Further. If we must overcome the multitudinous obstacles related to the very essence of our faith, what common witness to the Christian Faith will in fact be possible? To what can we witness if we believe differently, if we are talking about different ideas? “We call upon Christians of Eastern and Western Europe to unite in their shared witness to Christ and the Gospel, so that Europe may preserve its soul, shaped by two thousand years of Christian tradition.” How and about what do we witness? Perhaps we first need to work on ourselves and the essence of our faith?
Of course, we are happy to hear the call to exclude any forms of proselytizing—from which the Orthodox world suffers more than the Catholics. However, this call has been repeated many times before, but for certain people it goes in one ear and out the other.
The 25th point is quite worrying: “It is our hope that our meeting may also contribute to reconciliation wherever tensions exist between Greek Catholics and Orthodox. It is today clear that the past method of “uniatism”, understood as the union of one community to the other, separating it from its Church, is not the way to re–establish unity. Nonetheless, the ecclesial communities which emerged in these historical circumstances have the right to exist and to undertake all that is necessary to meet the spiritual needs of their faithful, while seeking to live in peace with their neighbors. Orthodox and Greek Catholics are in need of reconciliation and of mutually acceptable forms of co–existence.” In other words, Ukrainian uniatism, which appeared as the result of the Brest banditry, is declared law, with the right to full restoration of it sphere of influence—in fact more than lawful.
In the document is expressed the hope that the schism in the Church will be overcome based upon existing canonical norms. But the question—who are the judges and what are the norms? Will we be considering that the Brest or Lvov councils were lawful? Roman imperialism in the East has never been lawful from the beginning because the Roman Pope is no more than the Patriarch of the West, in accordance with ancient canons. From the point of view of the norms of the first millennium, Catholics have no business whatsoever being in the Ukraine. But nevertheless, however vague in form, the document presents the thought of their lawfully being there. And essentially, this document is a step backward in our ecclesiastical diplomacy.

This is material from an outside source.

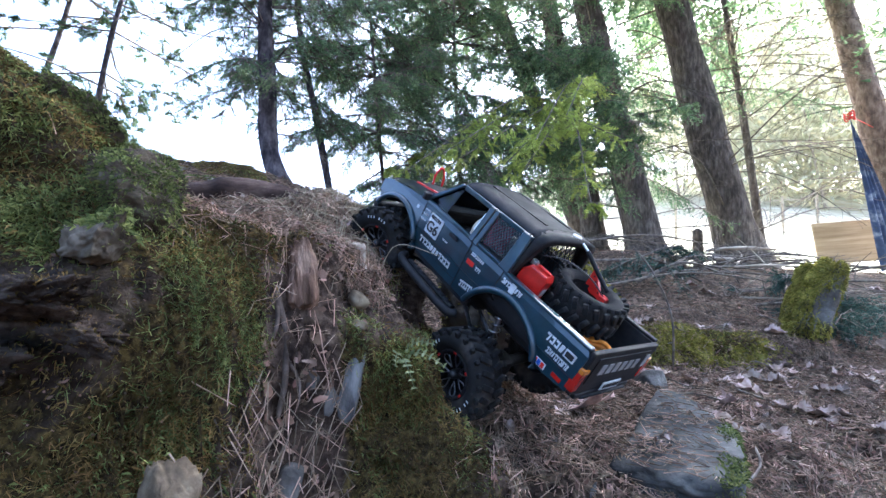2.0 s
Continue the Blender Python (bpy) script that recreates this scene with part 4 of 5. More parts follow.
def slab_bm(outline, y0, y1, bevel=0.0, axis="y"):
    """A flat outline in (x, z), thick from y0 to y1."""
    bm = bmesh.new()
    f = bm.faces.new([bm.verts.new((x, y0, z)) for x, z in outline])
    top = bmesh.ops.extrude_face_region(bm, geom=[f])
    for v in top["geom"]:
        if isinstance(v, bmesh.types.BMVert):
            v.co.y = y1
    bmesh.ops.recalc_face_normals(bm, faces=bm.faces[:])
    if bevel:
        rim = [e for e in bm.edges if abs(e.verts[0].co.y - e.verts[1].co.y) < 1e-6 and abs(e.verts[0].co.y - y1) < 1e-6]
        bmesh.ops.bevel(bm, geom=rim, offset=bevel, segments=2, affect="EDGES", profile=0.6)
    bmesh.ops.triangulate(bm, faces=[f for f in bm.faces if len(f.verts) > 4])
    return bm


def quad_plate(corners, thick):
    """A plate through four places, thick along its normal."""
    c = [Vector(p) for p in corners]
    n = (c[1] - c[0]).cross(c[3] - c[0]).normalized() * thick
    bm = bmesh.new()
    a = [bm.verts.new(p) for p in c]
    b = [bm.verts.new(p - n) for p in c]
    bm.faces.new(a)
    bm.faces.new(b[::-1])
    for k in range(4):
        bm.faces.new((a[k], b[k], b[(k + 1) % 4], a[(k + 1) % 4]))
    bmesh.ops.recalc_face_normals(bm, faces=bm.faces[:])
    bmesh.ops.bevel(bm, geom=bm.edges[:], offset=thick * 0.3, segments=1, affect="EDGES")
    return bm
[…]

The 26th point is sufficiently confusing. “We invite all the parts involved in the conflict to prudence, to social solidarity and to action aimed at constructing peace. We invite our Churches in Ukraine to work towards social harmony, to refrain from taking part in the confrontation, and to not support any further development of the conflict.” All seemingly well and true in essence. But the question arises as to what are we to consider “supporting any further development in the conflict”? If, for example, an Orthodox priest ministers to separatist forces in Donetsk and supports people who are defending their homes and families from “Right Sector” murderers, could this be considered support of the conflict? Unfortunately, the guilty parties in the Ukrainian conflict are not indicated here; meanwhile the Western Ukraine and its Uniate structure made a significant contribution to this conflict.

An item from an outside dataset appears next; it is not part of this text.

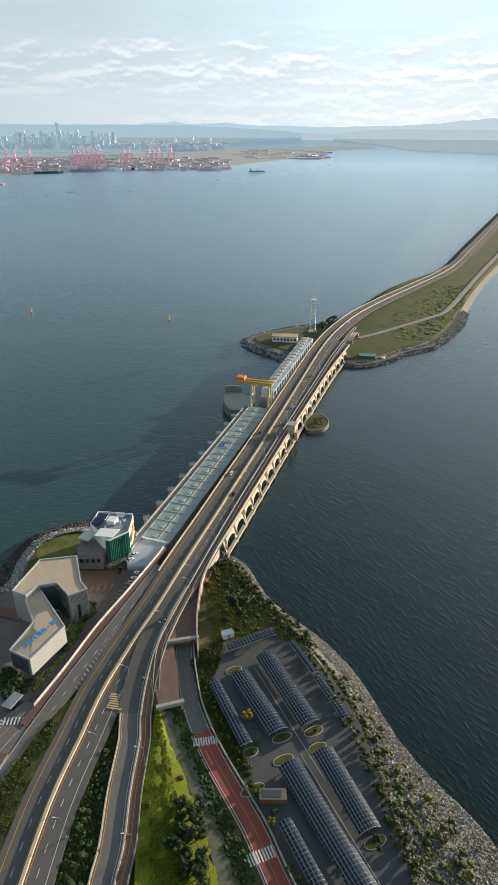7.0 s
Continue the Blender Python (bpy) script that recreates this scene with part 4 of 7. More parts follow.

Also rather worrying are the sections dedicated to family and bioethics [19-21]—especially: “The emergence of so-called euthanasia leads elderly people and the disabled to begin to feel that they are a burden on their families and on society in general.” This point looks not only too soft, but also too ambiguous. Instead of declaring euthanasia the murder of the elderly, moreover a base murder because those for whom we are obligated to show love and respect become the victims of egoism by relatives who consider them an unbearable burden and therefore kill them, this section vaguely, according the principle of the “Overton Window”, talks about a sort of lawfulness of euthanasia instead of condemning it as murder of the helpless and of those whom we should be helping. Instead of this, it states that “the elderly people and disabled … feel that they are a burden…” and that, perhaps they are in fact a burden? This section looks unsatisfactory.

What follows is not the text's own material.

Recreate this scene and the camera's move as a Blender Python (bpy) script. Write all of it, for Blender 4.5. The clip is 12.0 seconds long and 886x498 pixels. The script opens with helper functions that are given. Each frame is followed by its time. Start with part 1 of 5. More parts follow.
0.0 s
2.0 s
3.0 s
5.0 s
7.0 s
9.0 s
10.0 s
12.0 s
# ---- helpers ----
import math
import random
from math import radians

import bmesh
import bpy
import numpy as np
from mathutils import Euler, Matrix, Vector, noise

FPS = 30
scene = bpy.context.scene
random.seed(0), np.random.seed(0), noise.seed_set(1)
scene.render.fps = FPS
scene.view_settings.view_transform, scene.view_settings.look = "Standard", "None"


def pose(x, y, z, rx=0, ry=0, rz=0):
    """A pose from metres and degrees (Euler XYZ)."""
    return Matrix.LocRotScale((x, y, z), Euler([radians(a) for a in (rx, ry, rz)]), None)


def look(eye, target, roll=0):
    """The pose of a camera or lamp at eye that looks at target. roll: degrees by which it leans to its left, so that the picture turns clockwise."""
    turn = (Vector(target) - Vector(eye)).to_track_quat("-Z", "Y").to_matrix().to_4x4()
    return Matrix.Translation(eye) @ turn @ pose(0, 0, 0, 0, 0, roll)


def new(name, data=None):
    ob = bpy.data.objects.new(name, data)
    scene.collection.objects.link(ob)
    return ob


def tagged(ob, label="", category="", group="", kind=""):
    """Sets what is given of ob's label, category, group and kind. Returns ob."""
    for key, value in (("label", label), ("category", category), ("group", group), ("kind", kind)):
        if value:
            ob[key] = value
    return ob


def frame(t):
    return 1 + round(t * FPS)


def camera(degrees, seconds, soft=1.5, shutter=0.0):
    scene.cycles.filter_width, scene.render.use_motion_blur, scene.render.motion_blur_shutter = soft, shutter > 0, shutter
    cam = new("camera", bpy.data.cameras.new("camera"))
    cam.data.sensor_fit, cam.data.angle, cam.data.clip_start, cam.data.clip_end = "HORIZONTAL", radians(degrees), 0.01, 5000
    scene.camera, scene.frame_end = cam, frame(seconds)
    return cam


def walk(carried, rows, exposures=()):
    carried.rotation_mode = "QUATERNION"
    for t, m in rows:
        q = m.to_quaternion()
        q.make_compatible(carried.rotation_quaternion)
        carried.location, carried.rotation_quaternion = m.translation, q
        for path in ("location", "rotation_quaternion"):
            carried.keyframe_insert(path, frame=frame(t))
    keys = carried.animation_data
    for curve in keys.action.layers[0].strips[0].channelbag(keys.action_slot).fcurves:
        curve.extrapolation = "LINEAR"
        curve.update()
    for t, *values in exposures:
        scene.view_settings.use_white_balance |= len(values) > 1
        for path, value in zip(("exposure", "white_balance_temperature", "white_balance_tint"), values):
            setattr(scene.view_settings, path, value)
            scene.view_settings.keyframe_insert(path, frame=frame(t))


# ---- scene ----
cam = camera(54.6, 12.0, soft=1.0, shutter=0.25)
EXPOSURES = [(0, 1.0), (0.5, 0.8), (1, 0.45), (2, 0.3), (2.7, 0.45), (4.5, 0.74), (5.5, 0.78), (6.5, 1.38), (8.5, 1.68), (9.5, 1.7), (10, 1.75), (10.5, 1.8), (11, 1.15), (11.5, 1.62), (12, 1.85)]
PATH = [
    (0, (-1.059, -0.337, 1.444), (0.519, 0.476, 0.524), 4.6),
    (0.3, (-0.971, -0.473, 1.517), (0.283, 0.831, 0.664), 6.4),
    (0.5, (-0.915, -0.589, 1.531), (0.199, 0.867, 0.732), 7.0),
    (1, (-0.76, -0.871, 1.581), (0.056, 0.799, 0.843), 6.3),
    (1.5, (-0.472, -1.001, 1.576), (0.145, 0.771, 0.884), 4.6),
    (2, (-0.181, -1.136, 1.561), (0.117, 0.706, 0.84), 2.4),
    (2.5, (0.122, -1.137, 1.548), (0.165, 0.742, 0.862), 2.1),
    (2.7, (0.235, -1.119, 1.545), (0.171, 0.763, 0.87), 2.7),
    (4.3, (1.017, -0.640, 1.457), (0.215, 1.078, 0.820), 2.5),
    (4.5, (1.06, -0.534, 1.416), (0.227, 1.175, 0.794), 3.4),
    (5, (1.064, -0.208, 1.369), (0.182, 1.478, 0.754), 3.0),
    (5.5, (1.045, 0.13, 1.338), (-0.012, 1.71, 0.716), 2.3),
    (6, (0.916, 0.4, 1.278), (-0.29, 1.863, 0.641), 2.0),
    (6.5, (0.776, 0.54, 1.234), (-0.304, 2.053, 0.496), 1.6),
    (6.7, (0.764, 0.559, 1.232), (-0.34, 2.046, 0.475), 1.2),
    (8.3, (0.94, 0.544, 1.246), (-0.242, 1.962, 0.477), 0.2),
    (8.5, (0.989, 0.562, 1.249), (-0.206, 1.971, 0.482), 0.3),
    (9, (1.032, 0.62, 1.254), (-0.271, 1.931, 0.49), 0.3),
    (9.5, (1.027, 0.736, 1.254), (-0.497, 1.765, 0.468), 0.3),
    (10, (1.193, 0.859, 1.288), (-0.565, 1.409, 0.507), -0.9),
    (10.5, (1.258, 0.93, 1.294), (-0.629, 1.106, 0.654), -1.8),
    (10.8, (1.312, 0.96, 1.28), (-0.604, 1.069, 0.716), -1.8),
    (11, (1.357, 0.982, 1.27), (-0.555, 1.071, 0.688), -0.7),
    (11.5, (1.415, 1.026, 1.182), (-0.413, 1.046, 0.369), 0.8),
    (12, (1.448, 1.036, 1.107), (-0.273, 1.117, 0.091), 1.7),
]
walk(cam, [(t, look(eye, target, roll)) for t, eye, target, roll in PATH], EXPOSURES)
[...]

Section 20 is ambiguous in the extreme. “We regret that other forms of cohabitation have been placed on the same level as this union, while the concept, consecrated in the biblical tradition, of paternity and maternity as the distinct vocation of man and woman in marriage is being banished from the public conscience.” This section contains no condemnation of abominable sexual perversions—homosexuality, lesbianism, same-sex “marriages”, etc. It deceptively talks only about other forms of male-female cohabitation without registration, and not about those abominations due to which the Lord sent down fire and brimstone on Sodom and Gomorra. Understandably, this was edited at the behest of Pope Francis, who due to the heavy pressure on him could not openly condemn homosexuality. Here again we see the “Overton Window” principle at work, and namely abomination and perversion is now accepted as no more than another form of cohabitation. Later thoughts will be introduced as to the permissibility, and then the lawfulness of depravity. From the point of view of tradition of the first millennium, such utterances are nonsense and heresy, because all the fathers of the first millennium testified that homosexuality and lesbianism are abominations before God and deserve the severest punishment by Church and state. Then the question again arises: What common testimony within the framework of the tradition of the first millennium could we be talking about?
In this case, I view this meeting as our defeat. God knows the reasons why His Holiness Patriarch Kirill decided to make this trip. Perhaps he had no choice. But in any case, this meeting was in many points unsatisfactory.